Ethnographically the plains of Ukraine once stretched in a wide belt of about 600 miles along the Black Sea and the Sea of Azov, from the lower Danube and the Carpathian range in the west, crossing the rivers Don and Volga and reaching to the Ural Mountains in the east. About 773,400 square kilometers, bordering upon the Black Sea and the Sea of Azov, are under the U. S. S. R.; 132,200 square kilometers, consisting of East Galicia, the western section of Volhynia, Kholm, Pidlyashe and Polisya, are under Poland; 17,600 square kilometers, the provinces of Bessarabia and Bukovina, are under Rumania; and 14,900 square kilometers (one third of which has now been given to Hungary), Podkarpatska-Rus, are under Czechoslovakia; which makes a grand total of 938,100 square kilometers of land occupied by the Ukrainian people under the various controlling governments. (Both these and the following figures were taken from a survey prepared by Prof. V. Kubiyovich and published in the Ukrainian General Encyclopedia (Lviw) Vol. III).

The number of Ukrainians under U. S. S. R. is estimated at 35,026,000; under Poland 6,257,000; under Rumania 1,100,000; under Czechoslovakia 569,000, making a total of 42,952,000. When to this is added the number of Ukrainians in the U. S. A., Canada and South America, a very conservative estimate of the total number of Ukrainians in the world is about 45 million people. Since most of these figures were based on an old census (1910) taken by foreign rulers in Europe and since many Ukrainian immigrants coming to America and Canada gave instead of their true nationality, the name of the ruling government, the figures may actually run as high as 56 million people.

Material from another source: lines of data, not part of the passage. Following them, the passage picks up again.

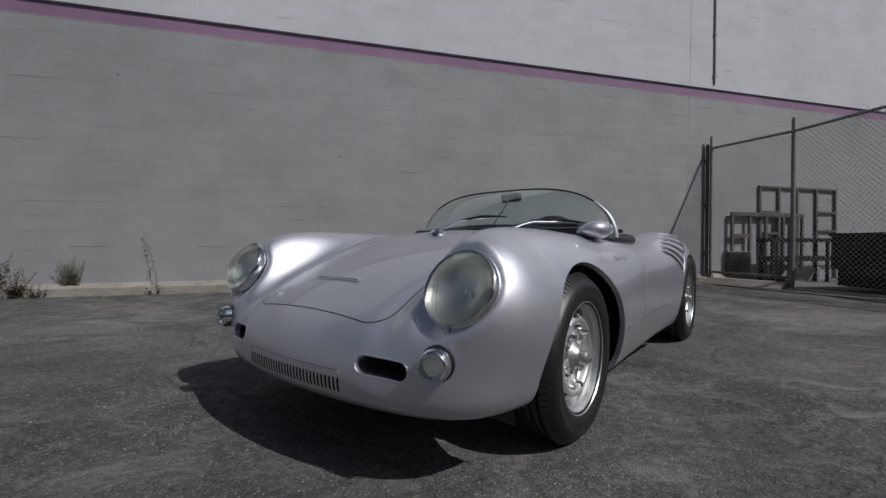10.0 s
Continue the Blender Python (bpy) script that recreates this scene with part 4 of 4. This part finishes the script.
build_weed(1.57, 0.15, 0.0, 1, 0.86, 0.01, 0.045, 46, GREEN, "tall thin weed growing at the kerb", lean=-0.22, back=0.11)
build_weed(1.52, 0.16, 0.0, 2, 0.17, 0.10, 0.05, 14, STRAW, "small dry weed sprout at the kerb")
build_weed(0.53, 0.06, 0.155, 44, 0.40, 0.17, 0.024, 34, GREEN, "bushy green weed growing on the kerb", foot=0.5)
build_weed(-0.02, 0.17, 0.0, 22, 0.42, 0.24, 0.045, 22, STRAW, "dry brown weed clump at the kerb")
build_weed(-0.34, 0.14, 0.0, 34, 0.72, 0.30, 0.045, 34, GREEN, "green and dry weed clump at the kerb")
build_weed(0.2, 0.19, 0.0, 14, 0.20, 0.16, 0.04, 14, STRAW, "low dry weeds at the kerb")
build_weed(0.95, 0.35, 0.0, 9, 0.05, 0.07, 0.025, 6, GREEN, "tiny green weeds in an asphalt crack")


# ---- loose stone chips ----
def build_chips():
    rng = np.random.default_rng(4)
    n = 8500
    r = 0.7 + 5.2 * rng.random(n) ** 1.3
    a = np.radians(rng.uniform(20, 150, n))
    x, y = -0.1 + r * np.cos(a) * 1.1, r * np.sin(a)
    size = rng.uniform(0.0014, 0.0048, n) * (0.75 + 0.12 * r)
    corner = np.array([(1, 0, 0), (0, 1, 0), (-1, 0, 0), (0, -1, 0), (0, 0, 0.9), (0, 0, -0.5)])
    tri = np.array([(0, 1, 4), (1, 2, 4), (2, 3, 4), (3, 0, 4), (1, 0, 5), (2, 1, 5), (3, 2, 5), (0, 3, 5)])
    jit = rng.uniform(0.6, 1.4, (n, 6, 3))
    t = rng.uniform(0, 6.28, n)
    c = corner[None] * jit * size[:, None, None]
    rx = c[..., 0] * np.cos(t)[:, None] - c[..., 1] * np.sin(t)[:, None]
    ry = c[..., 0] * np.sin(t)[:, None] + c[..., 1] * np.cos(t)[:, None]
    v = np.stack([rx + x[:, None], ry + y[:, None], c[..., 2] + (ground_z(x, y) + size * 0.2)[:, None]], -1).reshape(-1, 3)
    f = (tri[None] + 6 * np.arange(n)[:, None, None]).reshape(-1, 3)
    m = material("stone_chip", (0.2, 0.19, 0.18), 0.8)
    geo = m.node_tree.nodes.new("ShaderNodeNewGeometry")
    wire(m, ramp(m, geo.outputs["Random Per Island"], [(0.0, (0.07, 0.07, 0.07)), (0.6, (0.17, 0.165, 0.155)), (0.9, (0.26, 0.25, 0.235)), (1.0, (0.38, 0.37, 0.35))]), "Base Color")
    ob = raw_part("stone_chips", v, f, m, smooth=False)
    return tagged(ob, "loose pale stone chips on the asphalt", "gravel", kind="stuff")


build_chips()


# ---- painted concrete blocks of the wall ----
def vary_by(mat, socket_node, output):
    """A slight tone shift from block to block."""
    nt = mat.node_tree
    b = nt.nodes["Principled BSDF"]
    src = b.inputs["Base Color"].links[0].from_socket
    info = nt.nodes.new(socket_node)
    tone = ramp(mat, info.outputs[output], [(0.0, 0.972), (1.0, 1.025)])
    wire(mat, mix(mat, src, tone, 1.0, "MULTIPLY"), "Base Color")


BLOCK_LOW = wall_paint("grey_block_paint", (0.298, 0.30, 0.313), 0.9, 0.75, LEDGE - 0.192)
vary_by(BLOCK_LOW, "ShaderNodeObjectInfo", "Random")
REST_LOW = wall_paint("grey_block_paint_far", (0.298, 0.30, 0.313), 0.9, 0.75, LEDGE - 0.192)
vary_by(REST_LOW, "ShaderNodeNewGeometry", "Random Per Island")
REST_TOP = wall_paint("white_block_paint_far", (0.545, 0.55, 0.58), 0.93, 0.4, LEDGE + 0.003)
vary_by(REST_TOP, "ShaderNodeNewGeometry", "Random Per Island")


def block_shape(w, h, depth, b=0.001):
    """Front face with softened edges, open at the back."""
    v = [(b, -depth, b), (w - b, -depth, b), (w - b, -depth, h - b), (b, -depth, h - b), (0, -depth + 0.0003, 0), (w, -depth + 0.0003, 0), (w, -depth + 0.0003, h), (0, -depth + 0.0003, h), (0, 0.004, 0), (w, 0.004, 0), (w, 0.004, h), (0, 0.004, h)]
    f = [(0, 1, 2, 3)]
    for k in range(4):
        j = (k + 1) % 4
        f += [(4 + k, 4 + j, j, k), (8 + k, 8 + j, 4 + j, 4 + k)]
    return v, f


def build_blocks():
    rng = random.Random(8)
    H, W, gap = 0.2035, 0.4064, 0.0005
    top = LEDGE - 0.192
    wall = bpy.data.objects["wall_north"]
    shapes = []
    for k in range(4):
        v, f = block_shape(W - gap, H - gap, (0.0030, 0.0031, 0.0032, 0.0044)[k])
        me = bpy.data.meshes.new("block")
        me.from_pydata(v, [], f)
        me.materials.append(BLOCK_LOW)
        shapes.append(me)
    rest_v, rest_f = [], []
    rows = int((top - 0.02) / H)
    count = 0
    for r in range(rows):
        z = top - (r + 1) * H
        s = -6.0 + (W / 2 if r % 2 else 0)
        while s < 20:
            near = 3.2 < s < 10.4 and count < 300
            if near:
                ob = new("block", shapes[rng.choice((0, 0, 0, 1, 1, 1, 2, 2, 2, 2, 3))])
                ob.parent = wall
                ob.location = (s, 0, z)
                count += 1
            else:
                v, f = block_shape(W - gap, H - gap, 0.0030 + 0.0016 * rng.random() ** 7)
                i = len(rest_v)
                rest_v += [(a + s, b, c + z) for a, b, c in v]
                rest_f += [tuple(i + q for q in g) for g in f]
            s += W
    ob = raw_part("blocks", rest_v, rest_f, REST_LOW, wall, smooth=False)
    ob["kind"] = "stuff"
    rest_v, rest_f = [], []
    for r in range(16):
        z = LEDGE + 0.003 + r * H
        s = -6.0 + (W / 2 if r % 2 else 0)
        while s < 20:
            v, f = block_shape(W - gap, H - gap, 0.0030 + 0.0016 * rng.random() ** 7)
            i = len(rest_v)
            rest_v += [(a + s, b - 0.034, c + z) for a, b, c in v]
            rest_f += [tuple(i + q for q in g) for g in f]
            s += W
    ob = raw_part("blocks", rest_v, rest_f, REST_TOP, bpy.data.objects["wall_upper"], smooth=False)
    ob["kind"] = "stuff"


build_blocks()
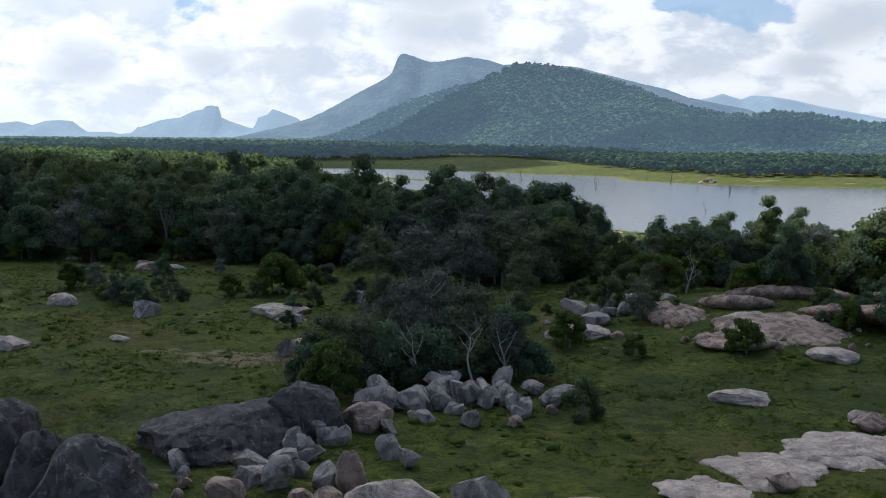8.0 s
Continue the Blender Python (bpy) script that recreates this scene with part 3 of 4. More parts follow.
SHORE_BOULDERS = [(-22.1, 277.3, 5.1, 3.9), (-26.4, 279.3, 1.9, 1.7), (-20.3, 275.4, 1.8, 1.3), (-23.2, 289.7, 2.6, 1.7), (-23.3, 292.6, 3.1, 2),
    (-21.5, 291.3, 1.3, 1.8), (-21.4, 288.8, 2.5, 1), (-27.9, 292.1, 3.7, 1.8), (-31.8, 302.8, 2.7, 1.6), (-36.5, 315.6, 4.2, 2), (-36, 324, 3.5, 1.7),
    (-33.3, 314.5, 3.9, 1.3), (-50.2, 339.3, 4, 1.9), (-42.3, 316.5, 2.2, 1.1)]
EAST_SHORE = [(27.5, 271.0, 7.4, 2.0), (34, 294, 4.2, 1.5), (36.4, 280.9, 2.8, 1.7), (33.9, 265.3, 2.8, 1.1), (35.9, 262.9, 3.2, 2.1), (40.4, 268.8, 5, 2.8),
    (48, 285.3, 4.4, 1.9), (53.9, 335.4, 5.4, 1), (38.7, 331.8, 5.3, 2.4), (71.6, 364.2, 6.1, 1), (34.1, 257.5, 3, 0.8)]
ISLET_ROCKS = [(60.5, 238, 5.2, 3.2), (65.5, 239, 3.2, 3.6), (66.5, 233.5, 4.6, 2.4), (59, 230.5, 4.2, 1.7), (62.5, 229.5, 2.8, 1.7), (70, 238, 4.2, 2.4),
    (76, 240, 3.6, 1.8), (73.2, 203, 3.4, 3.2), (72, 233, 2.6, 1.1)]
WEST_ROCKS = [(-53.7, 333.1, 5.1, 2.9), (-52.2, 340.1, 6, 2.2), (-78.6, 375.7, 7.3, 1.4)]
BACK_ROCKS = [(-37.9, 397.3, 3.6, 1.1), (-50.7, 402.7, 3.7, 1.5), (-47.9, 374.9, 6.1, 1.8), (-19.8, 394.9, 7.2, 1.4), (-46.8, 435.6, 4.5, 1.4),
    (16.1, 375.5, 6.8, 1.5), (40.1, 362.1, 5.1, 1), (28.2, 349.4, 5.9, 1.2), (36.5, 341.9, 3.2, 1.6), (-14.5, 373.1, 3.4, 1.5), (33.3, 335.9, 6.9, 1)]
FOREST_EDGE_ROCKS = [(-37.2, 394.1, 4.8, 2), (-18.2, 390.3, 5.5, 1.2), (-10.2, 404.5, 3.3, 1.4), (-47.7, 437.9, 3.6, 1.6), (-43.1, 436.1, 3.9, 1.4),
    (-16.4, 370.1, 2.9, 1.5), (-35.8, 378.8, 2.7, 0.8), (17.9, 389, 4.2, 1.9), (18.8, 381, 4.7, 1.4), (13.9, 375, 2.5, 1.4), (26.6, 395.5, 8, 1.5),
    (31.1, 368.4, 7.2, 1.3), (33.9, 375.8, 5.9, 1.6), (20.5, 407.3, 2, 1), (-6.6, 452.1, 12.8, 5.1)]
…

It may seem not a little strange to one reading this article that such a large number of people have no independent nation of their own, until he learns something of the history, the oppressions suffered, and the evolution of the Ukrainian problem. By that time, he can do naught but admire the courage of the people who have so successfully resisted every effort to be assimilated and to be discouraged from keeping their original identity, their culture and religion.